Meyers joked earlier about a Winfrey-Tom Hanks ticket for the highest offices in the land. One could almost imagine it as Winfrey rallied the story-telling crowd, saying, "This year, we became the story."

Say it loud

Sterling K. Brown (This Is Us) made history Sunday night as the first black actor to win best actor in a TV drama, and his acceptance speech was a thank-you note and a call to action all rolled up into one.

He thanked series creator Dan Fogleman, saying the role was specifically written for a black man and that allowed him to "be seen."

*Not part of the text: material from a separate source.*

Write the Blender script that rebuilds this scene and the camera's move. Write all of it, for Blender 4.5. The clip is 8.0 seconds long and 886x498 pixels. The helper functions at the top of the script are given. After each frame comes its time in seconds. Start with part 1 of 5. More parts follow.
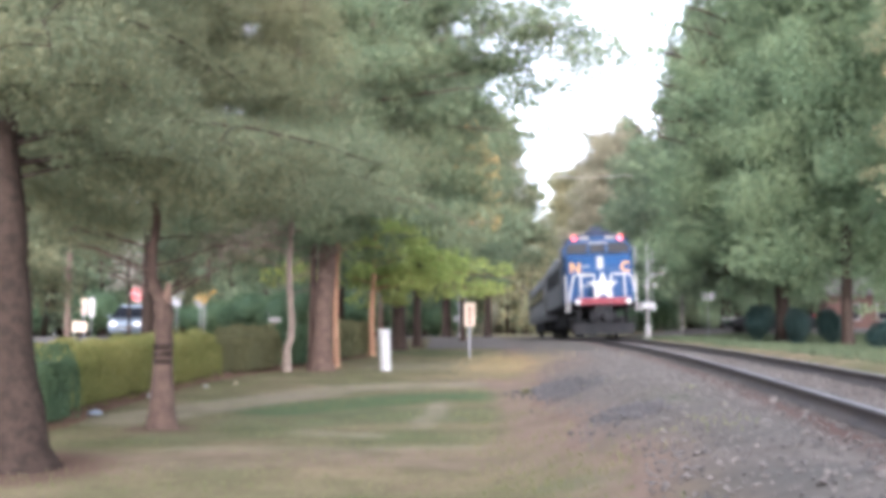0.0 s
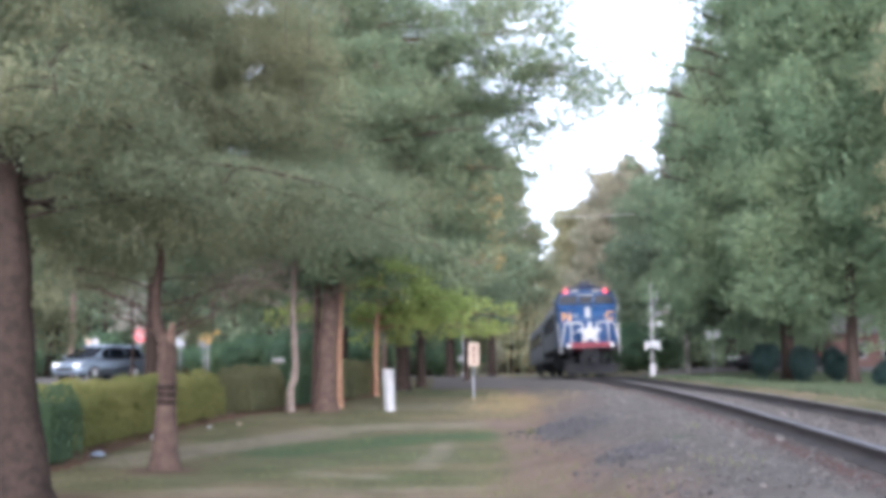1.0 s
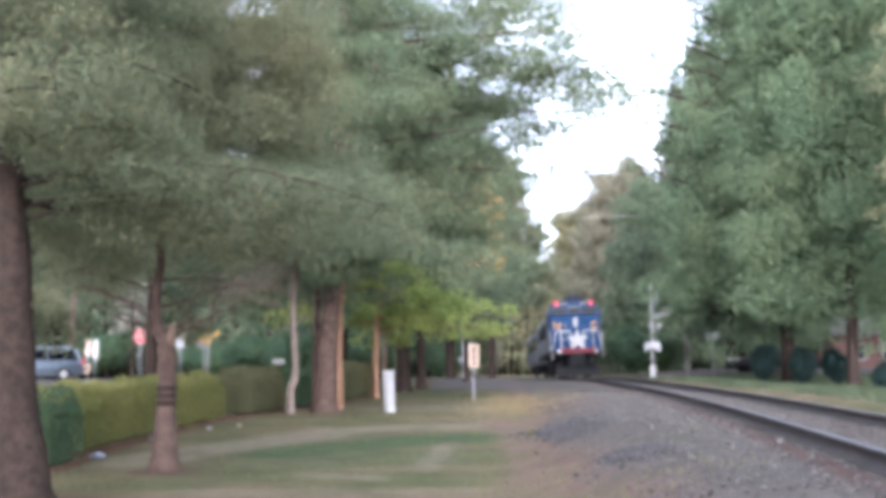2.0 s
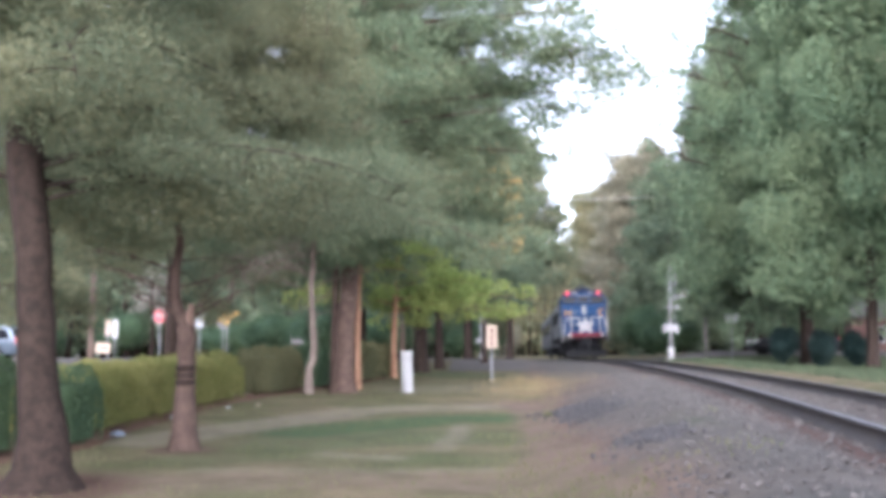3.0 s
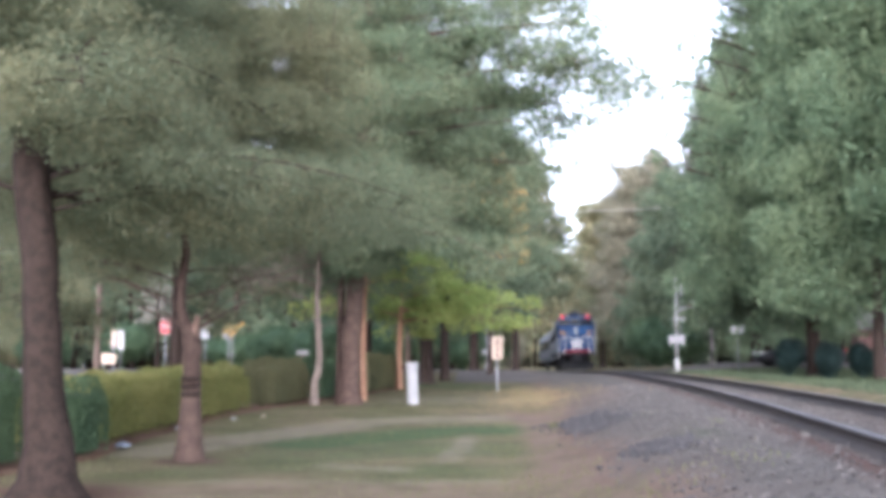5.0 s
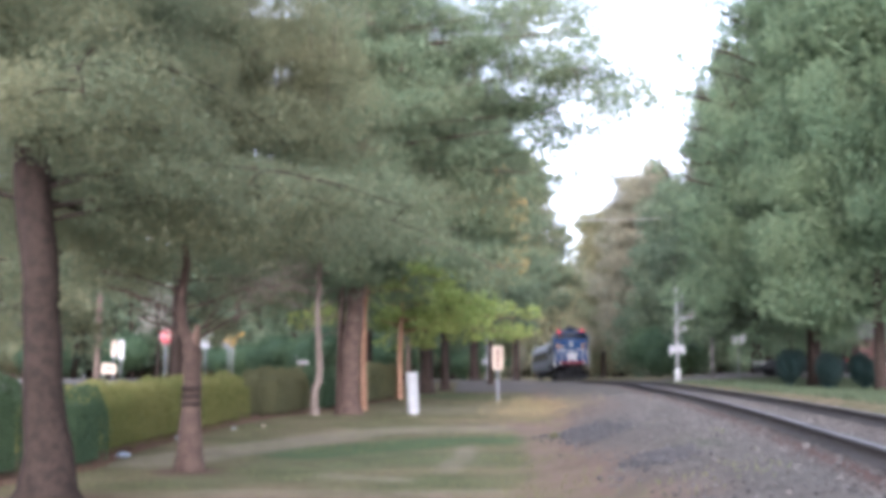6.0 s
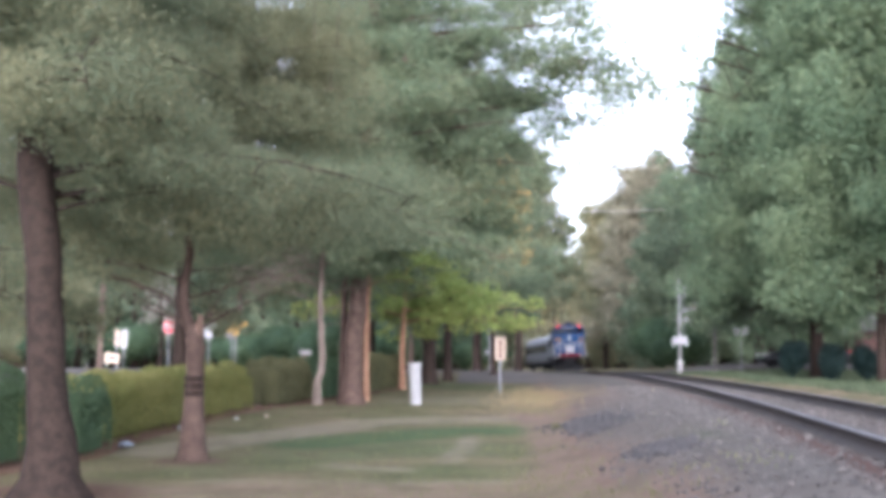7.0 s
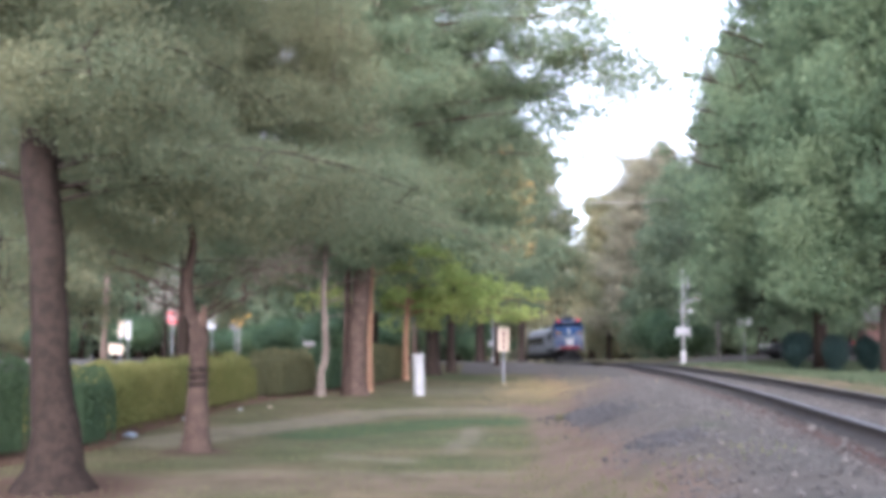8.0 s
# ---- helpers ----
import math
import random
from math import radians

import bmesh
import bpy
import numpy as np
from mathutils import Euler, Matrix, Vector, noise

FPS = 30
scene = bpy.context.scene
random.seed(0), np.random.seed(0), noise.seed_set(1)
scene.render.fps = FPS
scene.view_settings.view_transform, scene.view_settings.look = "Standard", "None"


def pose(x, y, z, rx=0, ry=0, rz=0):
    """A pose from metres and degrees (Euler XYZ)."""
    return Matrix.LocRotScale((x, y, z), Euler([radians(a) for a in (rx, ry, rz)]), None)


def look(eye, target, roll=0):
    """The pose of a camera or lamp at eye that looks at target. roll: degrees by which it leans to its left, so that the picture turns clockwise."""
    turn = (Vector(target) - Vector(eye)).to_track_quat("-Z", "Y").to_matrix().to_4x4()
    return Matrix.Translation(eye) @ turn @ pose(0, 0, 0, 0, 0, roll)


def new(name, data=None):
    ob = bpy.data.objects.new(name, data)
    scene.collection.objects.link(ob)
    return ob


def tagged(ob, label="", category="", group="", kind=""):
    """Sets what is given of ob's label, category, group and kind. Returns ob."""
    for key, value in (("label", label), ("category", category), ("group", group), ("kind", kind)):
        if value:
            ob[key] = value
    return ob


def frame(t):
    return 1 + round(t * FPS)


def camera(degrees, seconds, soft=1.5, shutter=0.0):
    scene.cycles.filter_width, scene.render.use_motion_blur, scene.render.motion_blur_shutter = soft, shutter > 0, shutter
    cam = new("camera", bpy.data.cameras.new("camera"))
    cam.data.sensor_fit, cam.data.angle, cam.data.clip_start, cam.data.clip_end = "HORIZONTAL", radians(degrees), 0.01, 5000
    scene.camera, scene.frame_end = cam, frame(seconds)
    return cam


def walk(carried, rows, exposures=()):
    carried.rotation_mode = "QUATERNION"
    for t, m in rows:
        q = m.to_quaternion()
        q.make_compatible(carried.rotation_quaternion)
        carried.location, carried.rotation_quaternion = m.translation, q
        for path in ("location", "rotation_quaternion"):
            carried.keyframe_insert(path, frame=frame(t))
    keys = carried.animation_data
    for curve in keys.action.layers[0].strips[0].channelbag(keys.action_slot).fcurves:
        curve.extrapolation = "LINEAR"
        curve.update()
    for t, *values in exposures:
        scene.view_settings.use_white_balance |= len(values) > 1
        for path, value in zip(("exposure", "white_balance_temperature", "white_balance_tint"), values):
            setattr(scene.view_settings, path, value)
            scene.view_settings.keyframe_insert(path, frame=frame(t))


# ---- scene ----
# ---- camera and its way ----
cam = camera(42.8, 8.0, soft=5.2)
walk(cam, [
    (0.0, pose(0, 0, 1.5, 94.318, -0.000, 0.000)),
    (0.5, pose(0, 0, 1.5, 95.245, 0.021, -0.300)),
    (1.0, pose(0, 0, 1.5, 96.320, 0.194, 0.203)),
    (1.2, pose(0, 0, 1.5, 96.521, 0.194, 0.204)),
    (2.3, pose(0, 0, 1.5, 96.355, 0.115, 0.237)),
    (2.5, pose(0, 0, 1.5, 96.356, 0.054, 0.893)),
    (3.0, pose(0, 0, 1.5, 95.421, -0.090, 1.108)),
    (3.5, pose(0, 0, 1.5, 95.421, -0.122, 1.485)),
    (4.0, pose(0, 0, 1.5, 95.594, -0.150, 1.277)),
    (4.2, pose(0, 0, 1.5, 95.766, -0.162, 1.391)),
    (5.3, pose(0, 0, 1.5, 96.236, -0.160, 1.384)),
    (5.5, pose(0, 0, 1.5, 96.580, -0.168, 1.426)),
    (6.0, pose(0, 0, 1.5, 96.488, -0.187, 1.405)),
    (6.5, pose(0, 0, 1.5, 96.233, -0.243, 1.373)),
    (7.0, pose(0, 0, 1.5, 96.013, -0.358, 1.536)),
    (7.5, pose(0, 0, 1.5, 95.837, -0.421, 1.757)),
    (8.0, pose(0, 0, 1.5, 95.562, -0.362, 1.706)),
], exposures=[(0.0, 2.9, 5720, 18), (1.0, 2.6, 5450, 18), (2.5, 2.68, 5480, 19), (8.0, 2.68, 5500, 20)])

# ---- world and sun ----
SUN_ELEV, SUN_AZ = radians(14), radians(182)  # azimuth clockwise from +Y
world = bpy.data.worlds.new("world")
scene.world = world
world.use_nodes = True
wn, wl = world.node_tree.nodes, world.node_tree.links
sky = wn.new("ShaderNodeTexSky")
sky.sky_type, sky.sun_disc = "NISHITA", False
sky.sun_elevation, sky.sun_rotation = SUN_ELEV, SUN_AZ
sky.air_density, sky.dust_density, sky.ozone_density = 1.0, 2.0, 1.5
hsv = wn.new("ShaderNodeHueSaturation")
hsv.inputs["Saturation"].default_value = 0.2
wl.new(sky.outputs[0], hsv.inputs["Color"])
wl.new(hsv.outputs[0], wn["Background"].inputs[0])
wn["Background"].inputs[1].default_value = 0.15
sun = new("sun", bpy.data.lights.new("sun", "SUN"))
sun.data.energy, sun.data.angle, sun.data.color = 0.9, radians(90), (1.0, 0.88, 0.76)
sd = Vector((math.sin(SUN_AZ) * math.cos(SUN_ELEV), math.cos(SUN_AZ) * math.cos(SUN_ELEV), math.sin(SUN_ELEV)))
sun.matrix_world = look(sd * 100, (0, 0, 0))


# ---- materials ----
def mat(name, c1, c2=None, spread=0.5, rough=0.8, metal=0.0, scale=4.0, bump=0.15, island=False, obj_rand=False, emit=None, leaf=False, detail_scale=None, contrast=(0.35, 0.65)):
    m = bpy.data.materials.new(name)
    m.use_nodes = True
    n, l = m.node_tree.nodes, m.node_tree.links
    bs = n["Principled BSDF"]
    bs.inputs["Roughness"].default_value, bs.inputs["Metallic"].default_value = rough, metal
    c2 = c2 or tuple(v * 0.7 for v in c1)
    if rough >= 0.85:
        bs.inputs["Specular IOR Level"].default_value = 0.12
    tc = n.new("ShaderNodeTexCoord")
    nz = n.new("ShaderNodeTexNoise")
    nz.inputs["Scale"].default_value, nz.inputs["Detail"].default_value = scale, 6
    l.new(tc.outputs["Object"], nz.inputs["Vector"])
    rp = n.new("ShaderNodeValToRGB")
    rp.color_ramp.elements[0].position, rp.color_ramp.elements[1].position = contrast
    rp.color_ramp.elements[0].color, rp.color_ramp.elements[1].color = (*c1, 1), (*c2, 1)
    fac = nz.outputs["Fac"]
    if island or obj_rand:
        g = n.new("ShaderNodeNewGeometry" if island else "ShaderNodeObjectInfo")
        mx = n.new("ShaderNodeMath")
        mx.operation = "MULTIPLY_ADD"
        l.new(g.outputs["Random Per Island" if island else "Random"], mx.inputs[0])
        mx.inputs[1].default_value = spread
        ad = n.new("ShaderNodeMath")
        ad.operation = "MULTIPLY_ADD"
        l.new(nz.outputs["Fac"], ad.inputs[0])
        ad.inputs[1].default_value, ad.inputs[2].default_value = 1.0, -0.5 * spread
        l.new(ad.outputs[0], mx.inputs[2])
        fac = mx.outputs[0]
    l.new(fac, rp.inputs[0])
    col = rp.outputs[0]
    if detail_scale:
        n2 = n.new("ShaderNodeTexNoise")
        n2.inputs["Scale"].default_value, n2.inputs["Detail"].default_value = detail_scale, 4
        l.new(tc.outputs["Object"], n2.inputs["Vector"])
        mr = n.new("ShaderNodeMapRange")
        mr.inputs[3].default_value, mr.inputs[4].default_value = 0.7, 1.3
        l.new(n2.outputs["Fac"], mr.inputs[0])
        ml = n.new("ShaderNodeMix")
        ml.data_type, ml.blend_type = "RGBA", "MULTIPLY"
        ml.inputs[0].default_value = 1.0
        l.new(col, ml.inputs[6])
        l.new(mr.outputs[0], ml.inputs[7])
        col = ml.outputs[2]
    l.new(col, bs.inputs["Base Color"])
    if bump:
        bp = n.new("ShaderNodeBump")
        bp.inputs["Strength"].default_value = bump
        bp.inputs["Distance"].default_value = 0.02
        l.new((n2 if detail_scale else nz).outputs["Fac"], bp.inputs["Height"])
        l.new(bp.outputs[0], bs.inputs["Normal"])
    if emit:
        bs.inputs["Emission Color"].default_value, bs.inputs["Emission Strength"].default_value = (*emit[0], 1), emit[1]
    if leaf:
        tr = n.new("ShaderNodeBsdfTranslucent")
        l.new(col, tr.inputs[0])
        sh = n.new("ShaderNodeAddShader")  # a leaf passes about as much light as it throws back
        l.new(bs.outputs[0], sh.inputs[0])
        l.new(tr.outputs[0], sh.inputs[1])
        l.new(sh.outputs[0], n["Material Output"].inputs[0])
        bs.inputs["Specular IOR Level"].default_value = 0.05
    return m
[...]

Score a big one, albeit a late one, for representation. Score two for Aziz Ansari's later win for best actor in a comedy for Master of None

No room at the mic

James Franco won best actor for his role in The Disaster Artist. He brought his brother up to the stage with him, and the man he portrayed in the film: Tommy Wiseau.

Wiseau, never one to waste a spotlight, wasted no time reaching for the microphone. But Franco deftly blocked him with a smile and a rigid hand. 

Who knows what was going on behind Wiseau's ever-present sunglasses? It seems a laughing Franco knew what was coming even before he did.

Local yodels

While Highland Park's Armie Hammer will have to be content with his nomination for Call Me By Your Name, Burleson's superstar singer Kelly Clarkson was ecstatic after giving an impromptu performance.

She presented the award for best original song with Keith Urban. They sang the envelope open, harmonizing "And the winner is" ... "This is Me" from The Greatest Showman.

Shadiest moment

Winfrey inspired everyone in the room. And that includes the presenters that followed her; pity them. Ron Howard called Winfrey's speech "stunning," and introduced the category for best director.

Not missing a beat, Natalie Portman said, "And here are the all-male nominees." Ouch.